▶ [WHAT IS NEEDED] Search the material for "frame" and show all lines that contain it.

■ ■ ■ ■ ■

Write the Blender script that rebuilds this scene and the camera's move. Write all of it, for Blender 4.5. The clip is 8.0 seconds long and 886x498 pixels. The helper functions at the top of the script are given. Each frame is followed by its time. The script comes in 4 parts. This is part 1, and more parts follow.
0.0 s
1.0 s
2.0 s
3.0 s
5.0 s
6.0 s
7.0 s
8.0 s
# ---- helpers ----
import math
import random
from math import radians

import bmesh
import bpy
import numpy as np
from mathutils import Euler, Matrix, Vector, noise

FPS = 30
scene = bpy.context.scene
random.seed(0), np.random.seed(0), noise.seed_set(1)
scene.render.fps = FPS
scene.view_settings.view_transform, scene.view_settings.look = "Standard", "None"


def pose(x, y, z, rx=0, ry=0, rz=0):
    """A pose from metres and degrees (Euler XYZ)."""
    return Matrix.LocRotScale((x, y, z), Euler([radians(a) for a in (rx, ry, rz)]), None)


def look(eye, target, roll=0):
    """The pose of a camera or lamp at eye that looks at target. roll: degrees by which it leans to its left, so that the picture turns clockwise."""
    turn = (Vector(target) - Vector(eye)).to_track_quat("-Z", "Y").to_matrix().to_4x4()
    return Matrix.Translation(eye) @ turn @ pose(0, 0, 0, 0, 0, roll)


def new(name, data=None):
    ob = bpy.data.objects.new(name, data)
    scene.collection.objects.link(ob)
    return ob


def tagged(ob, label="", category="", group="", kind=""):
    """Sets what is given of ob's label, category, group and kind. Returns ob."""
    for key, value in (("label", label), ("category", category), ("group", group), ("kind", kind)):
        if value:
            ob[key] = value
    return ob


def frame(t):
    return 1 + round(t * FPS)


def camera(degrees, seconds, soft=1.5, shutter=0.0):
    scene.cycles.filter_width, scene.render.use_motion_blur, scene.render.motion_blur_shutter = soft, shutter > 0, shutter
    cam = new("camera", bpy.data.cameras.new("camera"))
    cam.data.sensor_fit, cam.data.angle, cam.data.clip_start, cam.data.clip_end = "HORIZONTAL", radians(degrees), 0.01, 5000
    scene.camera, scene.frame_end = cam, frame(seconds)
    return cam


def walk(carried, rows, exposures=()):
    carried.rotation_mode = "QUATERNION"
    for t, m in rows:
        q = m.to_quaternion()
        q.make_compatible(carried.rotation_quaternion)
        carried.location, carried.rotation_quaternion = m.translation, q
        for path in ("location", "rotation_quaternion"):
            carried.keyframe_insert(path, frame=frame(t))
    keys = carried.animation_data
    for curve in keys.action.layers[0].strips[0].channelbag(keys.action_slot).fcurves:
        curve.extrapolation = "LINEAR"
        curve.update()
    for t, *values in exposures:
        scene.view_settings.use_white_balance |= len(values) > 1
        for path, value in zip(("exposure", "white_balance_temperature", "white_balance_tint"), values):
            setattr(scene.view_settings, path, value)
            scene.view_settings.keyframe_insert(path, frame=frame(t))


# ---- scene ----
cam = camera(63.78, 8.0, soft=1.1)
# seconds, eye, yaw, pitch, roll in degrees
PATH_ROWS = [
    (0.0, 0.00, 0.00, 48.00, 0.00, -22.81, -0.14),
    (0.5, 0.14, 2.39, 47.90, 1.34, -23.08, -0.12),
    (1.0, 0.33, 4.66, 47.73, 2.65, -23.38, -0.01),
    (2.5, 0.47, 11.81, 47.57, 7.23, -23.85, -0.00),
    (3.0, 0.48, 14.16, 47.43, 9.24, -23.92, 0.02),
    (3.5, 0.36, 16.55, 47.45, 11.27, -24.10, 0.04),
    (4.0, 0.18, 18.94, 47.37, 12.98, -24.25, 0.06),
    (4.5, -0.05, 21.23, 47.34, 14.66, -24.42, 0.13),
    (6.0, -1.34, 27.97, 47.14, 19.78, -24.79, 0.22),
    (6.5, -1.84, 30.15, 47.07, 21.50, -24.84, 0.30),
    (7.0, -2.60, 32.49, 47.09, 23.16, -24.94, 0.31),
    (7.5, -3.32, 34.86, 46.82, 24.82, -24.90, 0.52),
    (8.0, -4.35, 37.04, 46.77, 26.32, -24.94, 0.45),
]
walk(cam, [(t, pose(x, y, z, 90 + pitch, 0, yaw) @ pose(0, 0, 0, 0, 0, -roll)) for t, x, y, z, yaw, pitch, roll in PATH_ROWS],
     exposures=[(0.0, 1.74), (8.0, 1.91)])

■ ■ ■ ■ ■

▶ [THE RESPONSE]
Write the Blender script that rebuilds this scene and the camera's move. Write all of it, for Blender 4.5. The clip is 8.0 seconds long and 886x498 pixels. The helper functions at the top of the script are given. Each frame is followed by its time. The script comes in 4 parts. This is part 1, and more parts follow.
def frame(t):
    scene.camera, scene.frame_end = cam, frame(seconds)
            carried.keyframe_insert(path, frame=frame(t))
            scene.view_settings.keyframe_insert(path, frame=frame(t))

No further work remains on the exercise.